Trouver un chausson adapté
Chaque pied est différent ! Il vaut la peine de continuer à chercher le bon chausson d'escalade jusqu'à ce qu'il soit parfaitement ajusté. Cependant, les règles sont différentes de celles valables lors de l'achat d'une chaussure de randonnée : un chausson d'escalade ne sera jamais aussi confortable qu'une basket, mais pour pouvoir tenir debout sur des petites prises, il doit être bien ajusté. Les orteils doivent toucher l'avant du chausson et il ne doit pas y avoir d'air dans la zone du cou-de-pied et du talon. Il ne devrait toutefois pas y avoir de douleurs. Si le chausson est trop grand, on glisse et on perd la transmission de la force. Essayez plusieurs modèles. Pour les pieds étroits, de nombreuses marques proposent des modèles femmes avec un talon plus étroit, souvent désignés par « LV » pour Low Volume. Commencez par votre pointure de chaussure de ville et diminuez les tailles jusqu'à ce que le chausson soit bien ajusté sur tout le pourtour et que les orteils soient légèrement pliés. Les magasins Bächli sont équipés de petits murs de grimpe sur lesquels vous pouvez tester les chaussons. Un conseil : portez le chausson pendant cinq minutes, retirez-le et attendez une minute. Si la sensation est parfaite, vous avez trouvé le bon chausson !

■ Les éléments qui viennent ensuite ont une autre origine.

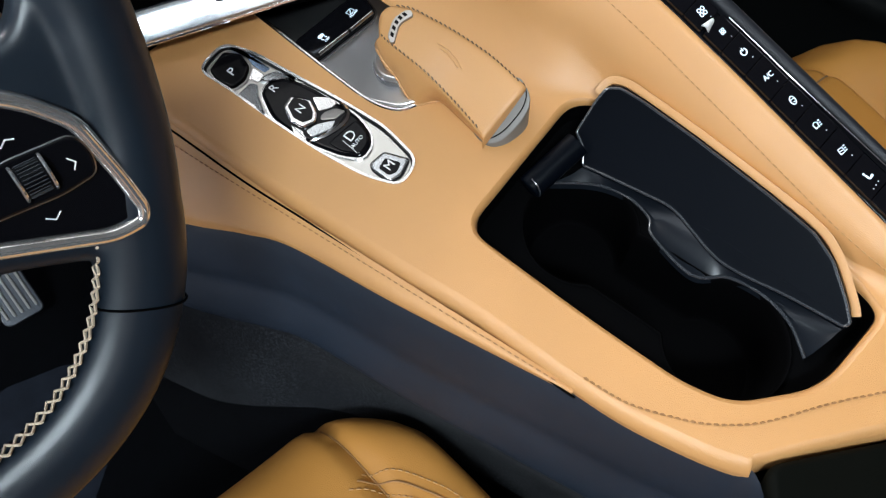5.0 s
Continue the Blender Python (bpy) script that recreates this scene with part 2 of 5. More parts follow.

Comme pour les amateurs de poudreuse, il est devenu courant pour les professionnels et les grimpeurs ambitieux d'avoir plusieurs modèles de chaussons d'escalade à disposition – du chausson d'escalade rigide comme du béton pour les fissures, au chausson souple comme du beurre pour le bloc en salle. En effet, les modèles sont désormais si différents que chaque chausson a son domaine ou sa discipline de prédilection.
Le bloc en salle Dans les salles, il y a beaucoup de grandes prises et des gros volumes. Un chausson souple avec un talon bien ajusté aide pour les crochetages du talon et un enrobage large à l’avant facilite le crochetage des orteils. Une griffe et une asymétrie sont intéressantes pour les surplombs raides, mais ne sont pas indispensables sur les murs verticaux.
Escalade en salle Les petites prises nécessitent un chausson flexible avec plus de rigidité à l'avant du pied. Une chaussure plate (avec une griffe très faible) est suffisante pour les débutants, tandis que les grimpeurs chevronnés évoluant dans les surplombs profiteront d'un chausson avec une griffe plus prononcée.
Escalade sur rocher Pour les parois verticales et les petites prises, des chaussons durs et rigides sont idéaux. Sur les conglomérats troués, les chaussons pointus avec griffe et asymétrie offrent de la précision. Dans les surplombs avec de grosses prises, des chaussons souples sont suffisants.
Bloc sur rocher C'est là que l'éventail est le plus large. Pour les projets ambitieux, chaque prise, aussi minuscule soit-elle peut être décisive. Un chausson agressif assure la précision. En revanche, pour les dalles et les mouvements dynamiques, des chaussons plats et confortables rendent de bons services.